■ Collected material:
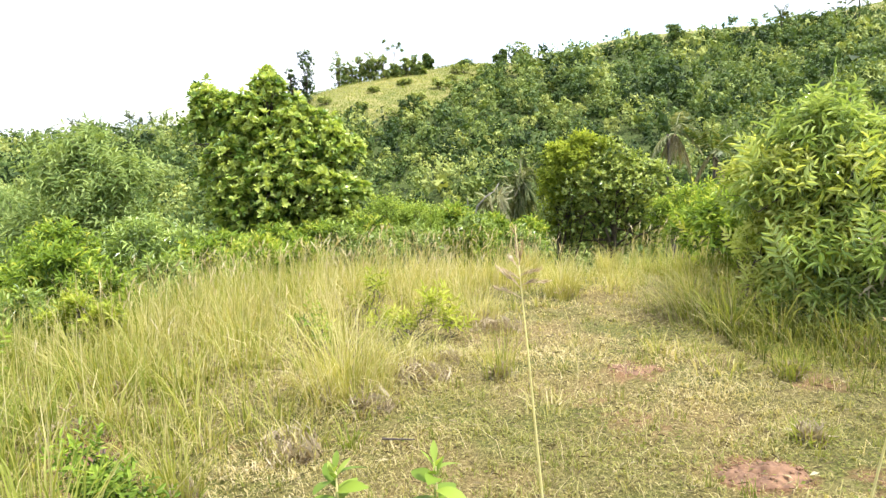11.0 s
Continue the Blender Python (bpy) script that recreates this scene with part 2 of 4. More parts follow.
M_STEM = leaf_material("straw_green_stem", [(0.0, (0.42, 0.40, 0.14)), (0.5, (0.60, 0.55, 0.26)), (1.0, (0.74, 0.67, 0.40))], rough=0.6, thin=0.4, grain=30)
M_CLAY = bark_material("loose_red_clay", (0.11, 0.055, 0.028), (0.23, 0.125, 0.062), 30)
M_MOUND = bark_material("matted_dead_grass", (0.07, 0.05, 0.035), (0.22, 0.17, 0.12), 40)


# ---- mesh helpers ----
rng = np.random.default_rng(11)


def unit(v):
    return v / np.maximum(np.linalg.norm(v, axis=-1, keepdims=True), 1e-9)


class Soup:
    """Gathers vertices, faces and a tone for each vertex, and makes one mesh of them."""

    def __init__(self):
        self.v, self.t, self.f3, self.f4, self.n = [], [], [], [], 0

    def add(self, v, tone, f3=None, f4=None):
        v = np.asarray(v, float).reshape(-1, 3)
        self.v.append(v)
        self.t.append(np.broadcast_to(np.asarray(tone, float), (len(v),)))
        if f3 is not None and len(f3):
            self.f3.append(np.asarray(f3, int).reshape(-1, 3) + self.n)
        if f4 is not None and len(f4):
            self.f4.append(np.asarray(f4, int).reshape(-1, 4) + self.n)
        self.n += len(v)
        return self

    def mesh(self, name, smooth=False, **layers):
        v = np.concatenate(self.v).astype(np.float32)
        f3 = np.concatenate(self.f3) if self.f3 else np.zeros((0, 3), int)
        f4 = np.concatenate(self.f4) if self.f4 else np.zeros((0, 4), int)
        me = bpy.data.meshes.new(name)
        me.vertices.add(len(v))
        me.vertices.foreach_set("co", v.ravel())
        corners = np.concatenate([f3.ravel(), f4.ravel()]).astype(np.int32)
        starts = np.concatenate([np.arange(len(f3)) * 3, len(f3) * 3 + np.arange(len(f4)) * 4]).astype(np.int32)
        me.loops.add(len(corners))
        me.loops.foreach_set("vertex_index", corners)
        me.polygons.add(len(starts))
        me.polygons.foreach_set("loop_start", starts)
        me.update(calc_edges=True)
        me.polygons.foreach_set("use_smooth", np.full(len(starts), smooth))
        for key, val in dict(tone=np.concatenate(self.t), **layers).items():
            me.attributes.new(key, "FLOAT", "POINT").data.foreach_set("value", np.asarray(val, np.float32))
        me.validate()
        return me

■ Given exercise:
Without the pictures, retype the whole of the material above exactly.

■ Response:
11.0 s
Continue the Blender Python (bpy) script that recreates this scene with part 2 of 4. More parts follow.
M_STEM = leaf_material("straw_green_stem", [(0.0, (0.42, 0.40, 0.14)), (0.5, (0.60, 0.55, 0.26)), (1.0, (0.74, 0.67, 0.40))], rough=0.6, thin=0.4, grain=30)
M_CLAY = bark_material("loose_red_clay", (0.11, 0.055, 0.028), (0.23, 0.125, 0.062), 30)
M_MOUND = bark_material("matted_dead_grass", (0.07, 0.05, 0.035), (0.22, 0.17, 0.12), 40)


# ---- mesh helpers ----
rng = np.random.default_rng(11)


def unit(v):
    return v / np.maximum(np.linalg.norm(v, axis=-1, keepdims=True), 1e-9)


class Soup:
    """Gathers vertices, faces and a tone for each vertex, and makes one mesh of them."""

    def __init__(self):
        self.v, self.t, self.f3, self.f4, self.n = [], [], [], [], 0

    def add(self, v, tone, f3=None, f4=None):
        v = np.asarray(v, float).reshape(-1, 3)
        self.v.append(v)
        self.t.append(np.broadcast_to(np.asarray(tone, float), (len(v),)))
        if f3 is not None and len(f3):
            self.f3.append(np.asarray(f3, int).reshape(-1, 3) + self.n)
        if f4 is not None and len(f4):
            self.f4.append(np.asarray(f4, int).reshape(-1, 4) + self.n)
        self.n += len(v)
        return self

    def mesh(self, name, smooth=False, **layers):
        v = np.concatenate(self.v).astype(np.float32)
        f3 = np.concatenate(self.f3) if self.f3 else np.zeros((0, 3), int)
        f4 = np.concatenate(self.f4) if self.f4 else np.zeros((0, 4), int)
        me = bpy.data.meshes.new(name)
        me.vertices.add(len(v))
        me.vertices.foreach_set("co", v.ravel())
        corners = np.concatenate([f3.ravel(), f4.ravel()]).astype(np.int32)
        starts = np.concatenate([np.arange(len(f3)) * 3, len(f3) * 3 + np.arange(len(f4)) * 4]).astype(np.int32)
        me.loops.add(len(corners))
        me.loops.foreach_set("vertex_index", corners)
        me.polygons.add(len(starts))
        me.polygons.foreach_set("loop_start", starts)
        me.update(calc_edges=True)
        me.polygons.foreach_set("use_smooth", np.full(len(starts), smooth))
        for key, val in dict(tone=np.concatenate(self.t), **layers).items():
            me.attributes.new(key, "FLOAT", "POINT").data.foreach_set("value", np.asarray(val, np.float32))
        me.validate()
        return me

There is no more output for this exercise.